Now in the module where you want to use the mask, select "raster mask" and as source of your mask select "composite".
What if....
- you have an image you want to mask, so you draw a crude path mask.
- I access the mask and get the points
- i have an exporter that exports the image to jpg and a points file for the sam2 engine
- the sam2 engine generates a good mask from the crude set of points and jpg and outputs the points to a file
- I import the file and replace the crude mask points with the sam2 points
I guess this fits the definition of dirty hack :-)
EDIT: What if...
- we had a module, sam2 whose only purpose was to have/hold the mask.
- you put it before the modules that need the mask so they can access it as a raster mask
- you could have multiple instances at different places in the pipeline.
- since the mask would truly be a mask, couldn't you just reuse the shape?
- we had a module, sam2 whose only purpose was to have/hold the mask.
or a more generic module allowing to hand over the content of the processed image a that state to a customizable app (e.g. python scripts to play around with arbitrary ai applications) and receive a raster mask (maybe also a processed image). Since an increasing numbers of ai models can be used in a local environment this won't restrict use cases.
very important to avoid performance issues: that shouldn't be updated automatically on changes in the pixel pipe; just on an explicit command by the user.
@dterrahe Honestly not a completely terrible idea haha. I can't see a way in the lua docs to script modules though... Will try to get it going over the weekend.
@wpferguson @MStraeten Having something like a module that can handle this type of input / output and is nicely scriptable would be ideal. I couldn't really find a way to make a custom darktable plugin that works on this level, would be happy to give it a shot otherwise. How would you approach this?
I also posted the same question on the darktable reddit and people generally really like the idea, I think there'd be quite some interest if there is a not too hacky way to integrate this
The boilerplate code for a module is src/iop/useless.c. Since all we are interested in is a mask, it might not need many changes.

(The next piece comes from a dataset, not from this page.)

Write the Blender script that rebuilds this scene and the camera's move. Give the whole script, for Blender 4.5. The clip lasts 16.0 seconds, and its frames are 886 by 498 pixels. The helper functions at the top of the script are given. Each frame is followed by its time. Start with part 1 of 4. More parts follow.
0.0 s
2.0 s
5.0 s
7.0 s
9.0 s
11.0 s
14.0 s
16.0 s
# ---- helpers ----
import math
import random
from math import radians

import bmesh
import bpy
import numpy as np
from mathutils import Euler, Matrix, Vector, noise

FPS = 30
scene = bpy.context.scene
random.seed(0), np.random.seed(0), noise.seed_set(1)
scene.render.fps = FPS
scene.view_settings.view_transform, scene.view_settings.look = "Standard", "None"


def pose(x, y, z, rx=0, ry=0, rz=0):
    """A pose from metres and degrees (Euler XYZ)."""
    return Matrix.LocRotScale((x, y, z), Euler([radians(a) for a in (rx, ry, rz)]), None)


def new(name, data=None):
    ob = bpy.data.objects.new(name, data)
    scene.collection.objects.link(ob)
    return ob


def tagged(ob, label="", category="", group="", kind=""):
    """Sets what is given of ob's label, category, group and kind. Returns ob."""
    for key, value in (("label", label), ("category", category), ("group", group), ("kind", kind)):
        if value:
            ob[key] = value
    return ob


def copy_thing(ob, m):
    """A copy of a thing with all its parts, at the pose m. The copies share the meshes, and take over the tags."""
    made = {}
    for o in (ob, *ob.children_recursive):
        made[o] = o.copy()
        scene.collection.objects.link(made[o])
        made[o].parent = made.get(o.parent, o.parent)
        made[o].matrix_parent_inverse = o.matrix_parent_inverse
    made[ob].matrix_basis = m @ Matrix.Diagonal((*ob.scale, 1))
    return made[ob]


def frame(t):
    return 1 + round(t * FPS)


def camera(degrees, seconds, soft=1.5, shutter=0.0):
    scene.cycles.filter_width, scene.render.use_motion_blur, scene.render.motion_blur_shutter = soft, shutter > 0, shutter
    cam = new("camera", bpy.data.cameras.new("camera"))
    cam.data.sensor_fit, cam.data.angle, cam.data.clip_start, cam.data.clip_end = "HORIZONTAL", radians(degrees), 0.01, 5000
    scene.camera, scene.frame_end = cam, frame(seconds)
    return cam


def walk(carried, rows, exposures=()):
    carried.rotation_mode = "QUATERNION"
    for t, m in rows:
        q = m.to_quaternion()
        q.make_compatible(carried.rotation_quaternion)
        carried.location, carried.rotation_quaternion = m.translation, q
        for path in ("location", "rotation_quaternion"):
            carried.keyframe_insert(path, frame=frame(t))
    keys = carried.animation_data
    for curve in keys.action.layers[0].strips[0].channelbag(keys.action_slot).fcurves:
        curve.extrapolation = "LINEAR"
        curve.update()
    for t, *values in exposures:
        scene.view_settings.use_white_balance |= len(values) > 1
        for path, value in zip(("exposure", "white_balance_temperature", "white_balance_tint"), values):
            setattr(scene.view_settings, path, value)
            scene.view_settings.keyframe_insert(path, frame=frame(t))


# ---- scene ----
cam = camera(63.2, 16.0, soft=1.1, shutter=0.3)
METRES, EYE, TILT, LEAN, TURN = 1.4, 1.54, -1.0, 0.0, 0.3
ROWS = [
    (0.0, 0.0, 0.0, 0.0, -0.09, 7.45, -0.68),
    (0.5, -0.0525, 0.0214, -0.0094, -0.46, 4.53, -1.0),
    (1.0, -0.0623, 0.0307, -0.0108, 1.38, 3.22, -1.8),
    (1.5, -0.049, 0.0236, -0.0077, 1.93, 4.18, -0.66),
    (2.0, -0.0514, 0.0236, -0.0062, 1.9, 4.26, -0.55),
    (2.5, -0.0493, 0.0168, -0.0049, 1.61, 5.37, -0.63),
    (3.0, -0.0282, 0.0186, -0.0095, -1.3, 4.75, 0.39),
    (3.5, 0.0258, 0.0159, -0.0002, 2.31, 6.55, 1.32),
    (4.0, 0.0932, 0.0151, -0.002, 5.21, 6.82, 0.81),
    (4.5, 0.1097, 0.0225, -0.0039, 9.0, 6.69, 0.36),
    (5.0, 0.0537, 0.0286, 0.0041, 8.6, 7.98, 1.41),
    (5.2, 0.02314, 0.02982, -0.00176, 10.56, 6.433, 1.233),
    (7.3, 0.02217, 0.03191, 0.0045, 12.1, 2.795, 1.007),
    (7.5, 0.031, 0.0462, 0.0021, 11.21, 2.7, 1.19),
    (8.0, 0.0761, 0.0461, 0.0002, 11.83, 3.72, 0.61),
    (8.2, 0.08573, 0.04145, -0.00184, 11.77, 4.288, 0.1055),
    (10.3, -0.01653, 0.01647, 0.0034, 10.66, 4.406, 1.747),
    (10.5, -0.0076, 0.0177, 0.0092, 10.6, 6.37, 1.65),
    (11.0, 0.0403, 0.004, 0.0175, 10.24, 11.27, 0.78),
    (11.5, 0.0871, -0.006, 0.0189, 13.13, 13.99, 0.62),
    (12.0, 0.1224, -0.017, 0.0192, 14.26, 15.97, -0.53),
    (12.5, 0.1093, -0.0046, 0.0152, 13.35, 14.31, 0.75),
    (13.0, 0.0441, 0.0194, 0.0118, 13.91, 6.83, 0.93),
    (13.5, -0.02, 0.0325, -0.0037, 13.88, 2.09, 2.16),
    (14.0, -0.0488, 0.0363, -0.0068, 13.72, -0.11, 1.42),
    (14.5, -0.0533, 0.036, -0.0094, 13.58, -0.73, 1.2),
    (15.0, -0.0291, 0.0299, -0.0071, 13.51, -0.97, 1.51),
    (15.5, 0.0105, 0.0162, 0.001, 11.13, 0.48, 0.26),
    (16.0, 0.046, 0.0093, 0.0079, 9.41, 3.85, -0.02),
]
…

Years ago AP created a module to call Krita from darkroom, pass an image, make changes in Krita, and return the changed data. It would be nice if someone had that code lying around.
Yeah that'd be amazing... How do people generally go about custom modules? Is it easy to have a github repo up where people can use the custom module? I haven't been able to find examples of this so far...
You can fork darktable repository and then play around. If it’s good enough for a field test, then you can do a pull request
Duplicate of https://github.com/darktable-org/darktable/issues/12295
This issue has been marked as stale due to inactivity for the last 60 days. It will be automatically closed in 300 days if no update occurs. Please check if the master branch has fixed it and report again or close the issue.
Partially addressed by #18753.
This issue has been marked as stale due to inactivity for the last 60 days. It will be automatically closed in 300 days if no update occurs. Please check if the master branch has fixed it and report again or close the issue.
Still interested by more integrated AI masks.